Na re­a­li­dade, 2019 será tempo de apro­fun­da­mento de con­tra­di­ções. O que re­sul­tará daí não se re­solve com mais vi­o­lência. Mas se o pro­jeto de con­cer­tação e co­esão, in­cluindo os bra­si­leiros mais sa­cri­fi­cados pela crise, não se in­clui no pro­jeto po­lí­tico do novo go­verno, temos a in­go­ver­na­bi­li­dade como re­sul­tante. Pe­quenos si­nais de re­cu­pe­ração econô­mica, ilu­sões de pros­pe­ri­dade logo ‘ali na es­quina’ serão bran­didos com grande le­vi­an­dade como in­di­ca­dores dos novos rumos do novo mito.

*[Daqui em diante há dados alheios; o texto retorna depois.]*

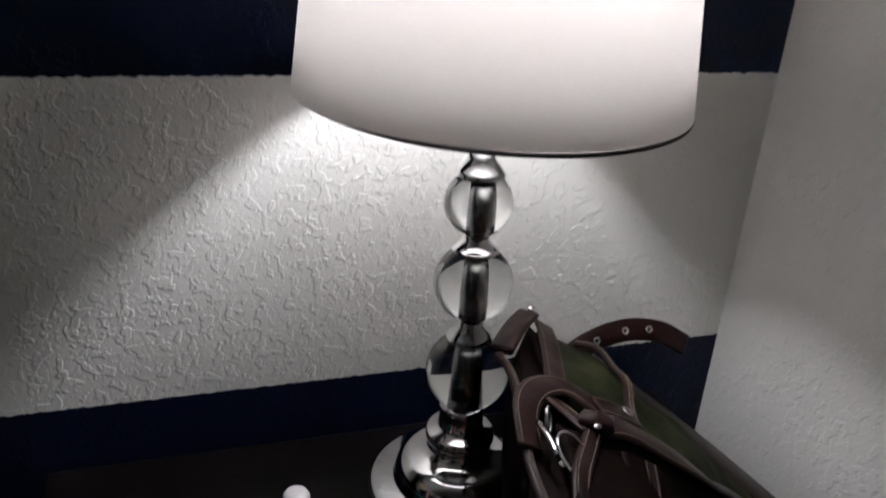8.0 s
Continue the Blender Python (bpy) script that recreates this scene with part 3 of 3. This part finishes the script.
# ---- satchel ----
def satchel():
    bag = thing("satchel", pose(0, 0, 0), "slouched olive canvas satchel with brown leather straps on the nightstand", "bag")
    # corners of the sloping flap: back and front of the raised end, front and back of the low end
    hb, hf, lf, lb = (Vector(p) for p in ((0.634, 2.572, 0.728), (0.566, 2.330, 0.735), (0.765, 2.345, 0.578), (0.818, 2.462, 0.592)))

    def flap(u, v, lift=0.0):
        """u from the raised to the low end, v from front to back."""
        p = (hf.lerp(hb, v)).lerp(lf.lerp(lb, v), u)
        cu, cv = min(1, max(0, u)), min(1, max(0, v))
        p.z += 0.028 * math.sin(math.pi * cu) * (0.4 + 0.6 * math.sin(math.pi * cv)) + lift
        p.z += 0.008 * noise.noise(Vector((u * 5, v * 4, 1))) + 0.004 * noise.noise(Vector((u * 11, v * 9, 4)))
        back = max(0.0, -u) / 0.16 * (0.6 + max(0.0, 0.5 - v))
        return p + Vector((0.016, 0.029, -0.026)) * back

    def shell(rows, floor_z, material, name, label):
        """A soft body: a sheet of points on top, its sides falling to floor_z."""
        bm = bmesh.new()
        top = [[bm.verts.new(p) for p in row] for row in rows]
        n, m = len(top) - 1, len(top[0]) - 1
        for i in range(n):
            for j in range(m):
                bm.faces.new((top[i][j], top[i + 1][j], top[i + 1][j + 1], top[i][j + 1]))
        loop = [top[i][0] for i in range(n + 1)] + [top[n][j] for j in range(1, m + 1)] + [top[i][m] for i in range(n - 1, -1, -1)] + [top[0][j] for j in range(m - 1, 0, -1)]
        centre = sum((v.co for v in loop), Vector()) / len(loop)
        prev = loop
        for k in range(1, 9):
            f = k / 8
            ring = []
            for v in loop:
                p = v.co.copy()
                d = Vector((p.x - centre.x, p.y - centre.y, 0)).normalized()
                tuck = 0.028 + (0.150 * max(0.0, -d.x) if floor_z else 0.0)
                q = p + d * (0.016 * math.sin(math.pi * f) - tuck * f ** 0.6 + 0.008 * f * noise.noise(Vector((p.x * 18, p.y * 18, f * 3))))
                q.z = p.z + ((floor_z if floor_z else p.z - 0.012) - p.z) * f
                ring.append(bm.verts.new(q))
            for i in range(len(loop)):
                j = (i + 1) % len(loop)
                bm.faces.new((prev[j], prev[i], ring[i], ring[j]))
            prev = ring
        bm.faces.new(prev)
        bmesh.ops.recalc_face_normals(bm, faces=bm.faces[:])
        return part(name, bm, material, bag, label)

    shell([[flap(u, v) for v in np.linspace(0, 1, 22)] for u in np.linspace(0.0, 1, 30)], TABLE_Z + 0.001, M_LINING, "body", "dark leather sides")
    shell([[flap(u, v, 0.003) for v in np.linspace(-0.02, 1.02, 22)] for u in np.linspace(0.045, 1.02, 30)], None, M_CANVAS, "flap", "olive waxed canvas flap")
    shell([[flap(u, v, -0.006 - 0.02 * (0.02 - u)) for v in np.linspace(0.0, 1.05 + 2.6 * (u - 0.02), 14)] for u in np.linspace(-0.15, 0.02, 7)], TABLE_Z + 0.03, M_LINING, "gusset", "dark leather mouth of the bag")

    def on(u, v, lift=0.006):
        return tuple(flap(u, v, lift))
    return bag, on


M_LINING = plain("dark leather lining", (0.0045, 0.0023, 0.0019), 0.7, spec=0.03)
bag, on_flap = satchel()


def leather_strap(name, pts, width=0.026, up=(0, 0, 1), stitches=True, label="", thick=0.004):
    st = part(name, sweep(pts, ribbon(width, thick), up=up), M_LEATHER, bag, label)
    if stitches:
        line = spline(pts, 10)
        bm = bmesh.new()
        for i, p in enumerate(line[1:-1], 1):
            d = (line[i + 1] - line[i - 1]).normalized()
            side = d.cross(Vector(up))
            side = side.normalized() if side.length > 1e-4 else Vector((1, 0, 0))
            n_up = side.cross(d).normalized()
            for sgn in (-1, 1):
                m = Matrix((d, side, n_up)).transposed().to_4x4()
                m.translation = p + side * sgn * (width / 2 - 0.003) + n_up * (thick / 2 + 0.0001)
                bmesh.ops.create_cube(bm, size=1.0, matrix=m @ Matrix.Diagonal((0.0032, 0.0007, 0.0007, 1)))
        tagged(part("stitching", bm, M_THREAD, st, "tan thread"), kind="stuff")
    return st


def eyelet(p, normal, r=0.0042, parent=None):
    q = Vector(normal).to_track_quat("Z", "Y").to_matrix().to_4x4()
    ring = [(r * 0.72 + r * 0.36 * math.cos(a), r * 0.30 * math.sin(a)) for a in np.linspace(0, 2 * math.pi, 8, endpoint=False)]
    ob = part("eyelet", lathe(ring, 20, close=True), M_CHROME, parent or bag, "nickel eyelet")
    ob.matrix_basis = Matrix.Translation(p) @ q
    return ob


O = on_flap
slope = (0.45, -0.1, 0.88)
leather_strap("edge_strap", [O(0.080, 1.07), O(0.070, 0.91, 0.008), O(0.052, 0.73, 0.008), O(0.022, 0.52, 0.007)], 0.020, up=slope)
leather_strap("end_cap", [O(-0.185, 0.64, 0.002), O(-0.09, 0.84, 0.006), O(0.005, 1.04, 0.006)], 0.020, up=(0.2, 0.3, 0.9), stitches=False, thick=0.006)
leather_strap("mouth_edge", [O(-0.195, 0.62, 0.0), O(-0.162, 0.53, 0.0), O(-0.156, 0.40, 0.0), O(-0.168, 0.25, 0.0), O(-0.178, 0.15, 0.0), O(-0.165, 0.06, -0.002), O(-0.13, -0.05, -0.012), O(-0.08, -0.12, -0.04)], 0.008, up=slope, thick=0.006)
leather_strap("keeper_strap", [O(-0.165, 0.17, 0.002), O(-0.160, 0.29, 0.008), O(-0.100, 0.41, 0.012), O(-0.004, 0.50, 0.015), O(0.076, 0.50, 0.014), O(0.161, 0.455, 0.011), O(0.24, 0.46, 0.009)], 0.022, up=slope)
patch = leather_strap("strap_end", [O(0.155, 0.44, 0.015), O(0.24, 0.46, 0.014), O(0.335, 0.495, 0.012)], 0.021, up=slope)
eyelet(Vector(O(0.298, 0.49, 0.0165)), slope, 0.0050, patch)
leather_strap("flap_binding", [O(0.215, 1.06, 0.004), O(0.30, 1.045, 0.010), O(0.360, 0.97, 0.010), O(0.380, 0.82, 0.010), O(0.362, 0.66, 0.009), O(0.347, 0.55, 0.008), O(0.335, 0.41, 0.007)], 0.009, up=slope, thick=0.005)
tongue = leather_strap("strap_tongue", [(0.664, 2.560, 0.682), (0.690, 2.570, 0.698), (0.733, 2.577, 0.707), (0.776, 2.580, 0.700), (0.810, 2.580, 0.681)], 0.021, up=(0, -0.85, 0.53), stitches=False)
for p in ((0.704, 2.5685, 0.7045), (0.735, 2.573, 0.7090), (0.762, 2.575, 0.7065)):
    eyelet(Vector(p), (0, -0.85, 0.53), 0.0036, tongue)
leather_strap("shoulder_strap", [O(0.10, 0.33, 0.012), O(0.185, 0.345, 0.014), O(0.25, 0.35, 0.014), O(0.37, 0.36, 0.012), O(0.53, 0.37, 0.011), O(0.68, 0.42, 0.010), O(0.80, 0.50, 0.010), (0.815, 2.395, 0.602), (0.850, 2.338, 0.596), (0.879, 2.285, 0.584), (0.884, 2.255, 0.566), (0.880, 2.242, 0.547), (0.862, 2.242, 0.545), (0.832, 2.262, 0.558), (0.798, 2.305, 0.566), (0.772, 2.345, 0.564), (0.745, 2.375, 0.563)], 0.027, label="wide brown leather shoulder strap")
bm = bmesh.new()
grid = [[bm.verts.new(O(u, v, 0.0115 + 0.003 * math.sin(5 * u + 7 * v))) for v in np.linspace(-0.10, 0.30 - 0.10 * abs(u - 0.1), 14)] for u in np.linspace(-0.04, 0.44, 14)]
for r0, r1 in zip(grid, grid[1:]):
    for k in range(13):
        bm.faces.new((r0[k], r1[k], r1[k + 1], r0[k + 1]))
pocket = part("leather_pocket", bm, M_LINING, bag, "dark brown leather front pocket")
pocket.modifiers.new("thickness", "SOLIDIFY").thickness = 0.004
leather_strap("pocket_binding", [O(0.225, 0.27, 0.011), O(0.232, 0.20, 0.011), O(0.215, 0.08, 0.010), O(0.19, -0.06, 0.006)], 0.005, up=slope, stitches=False)
leather_strap("back_panel", [(0.690, 2.575, 0.690), (0.745, 2.550, 0.650), (0.800, 2.510, 0.612), (0.846, 2.462, 0.578), (0.868, 2.425, 0.5605)], 0.045, up=slope, stitches=False)
leather_strap("buckle_strap", [O(-0.03, 0.47, 0.009), O(0.033, 0.375, 0.013), O(0.095, 0.295, 0.016)], 0.018, up=slope)
leather_strap("buckle_strap", [O(0.115, 0.315, 0.018), O(0.07, 0.22, 0.017), O(0.01, 0.10, 0.013), O(-0.02, -0.03, 0.004)], 0.014, up=slope)
leather_strap("buckle_strap", [O(0.335, 0.27, 0.009), O(0.328, 0.16, 0.010), O(0.318, 0.02, 0.007), O(0.31, -0.05, -0.004)], 0.014, up=slope)
leather_strap("knot", [O(0.075, 0.345, 0.017), O(0.115, 0.325, 0.021), O(0.160, 0.335, 0.018)], 0.022, up=slope, stitches=False, thick=0.012)
for uv_at, r, tip in (((0.003, 0.17), 0.017, (0.55, -0.35, 0.75)), ((-0.075, 0.27), 0.009, (0.85, -0.5, 0.25))):
    ring = [(r + 0.0013 * math.cos(a), 0.0013 * math.sin(a)) for a in np.linspace(0, 2 * math.pi, 8, endpoint=False)]
    ob = part("buckle_ring", lathe(ring, 28, close=True), M_CHROME, bag, "polished metal ring")
    ob.matrix_basis = Matrix.Translation(O(*uv_at, 0.015)) @ Vector(tip).to_track_quat("Z", "Y").to_matrix().to_4x4()
part("buckle_pin", sweep([O(-0.12, 0.255, 0.010), O(-0.095, 0.20, 0.014), O(-0.070, 0.145, 0.012)], rounded(0.0021, 8), steps=4), M_CHROME, bag, "polished metal pin")
for u, v, lift in ((0.185, 0.361, 0.018), (0.112, 0.285, 0.024), (-0.06, 0.10, 0.014), (0.012, 1.03, 0.014)):
    ob = part("rivet", ball(0.0034, 0, 16), M_CHROME, bag)
    ob.matrix_basis = Matrix.Translation(O(u, v, lift)) @ Matrix.Diagonal((1, 1, 0.6, 1))
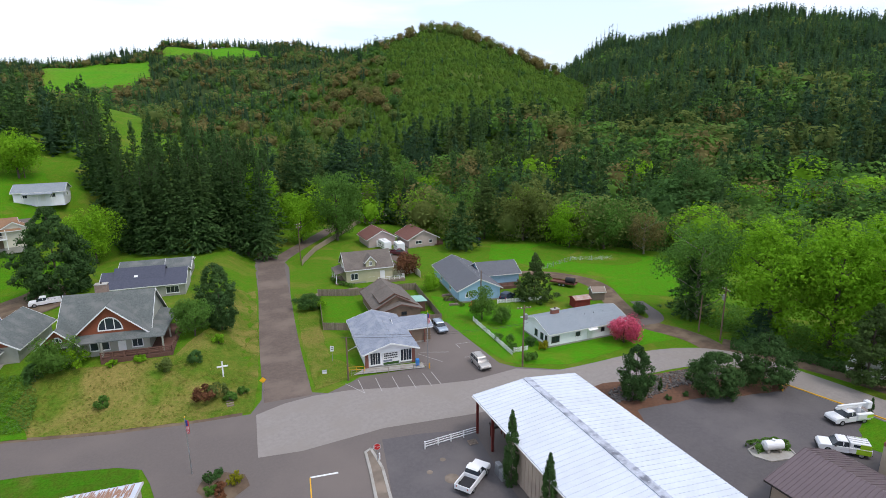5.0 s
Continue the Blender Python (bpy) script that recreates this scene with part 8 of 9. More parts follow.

Mas a re­a­li­dade da eco­nomia po­lí­tica da de­si­gual­dade es­tru­tural, en­quanto não en­fren­tada do ponto de vista de uma ética so­cial re­co­nhe­cível, clama por luta po­lí­tica e so­cial para mu­dança de rumos, que nos pa­rece ser a ver­da­deira pers­pec­tiva bra­si­leira para 2019.